You look at your to-do list and glance at the calendar, calculating the number of days you have before heading out on a holiday, and realize there is no way that you’ll be able to accomplish everything on your list unless you work around the clock. You know it’s time to prioritize, but it’s hard to even find a minute to think, let alone think critically and strategically about what the best use of your time is.
Three times in the last week, I had conversations with people about the Eisenhower Matrix as one of my go-to prioritization tools, but it occurred to me through these conversations that there is a significant piece often missing in this model that Scrum can help with.
The Eisenhower Matrix is a simple-to-use tool that helps prioritize tasks based on what is “important and urgent.” The tool suggests:
- If something is Urgent & Important: Do these things first.
- If something is Not Urgent & Important: it should be scheduled into your calendar.
- If something is Urgent but less important: delegate it!
- If something is not urgent and not important: Don’t do it at all.

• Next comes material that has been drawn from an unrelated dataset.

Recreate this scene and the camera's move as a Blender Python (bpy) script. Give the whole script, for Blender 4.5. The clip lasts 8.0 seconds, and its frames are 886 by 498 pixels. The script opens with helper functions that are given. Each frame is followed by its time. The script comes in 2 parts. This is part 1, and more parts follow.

As I was describing this simple, yet powerful tool I realized a critical, flawed assumption in this model. This model assumes that a person knows what is urgent and what is important. The questions we ask need to go past, “What is urgent and important?” to “What is urgent and important according to whom?”
Enter: User Stories.
In Scrum, a User Story articulates a general explanation of a feature written from the perspective of the end user. Its purpose is to show how the feature will provide value to the customer. A typical template for creating a User Story is, “Persona + Need + Purpose.” For example, if I have a list (i.e. backlog) that includes “fill X job postings,” then a User Story might be “fill X job postings so that the leader can get back to coaching and leading rather than filling in to meet product milestones.”
Understanding the perspectives of the people on the receiving ends of our tasks can go a long way to effective prioritization and, perhaps more importantly, to keeping the people we’re serving front and center.
Here are a few example questions to ask when you’re applying User Stories.
- What is the impact of filling the postings for the hiring manager, for the existing team, and for the candidates in our pipeline? If we understand the answers to this for the people involved, does it add to or take away from our backlog?
- What is the impact of drafting that policy for our organization, for managers, and for employees? Do we really understand the value of this? Do others in the organization?
- For the 'Z project' we need to complete, what is the impact to the people we serve if we do or don’t complete it?
Beyond helping to prioritize, my hope is that layering in a step of developing and considering User Stories will serve a greater purpose, which is to remind us why we do this work at all. Every task in our backlog hopefully represents impact, which is the only type of work worth doing.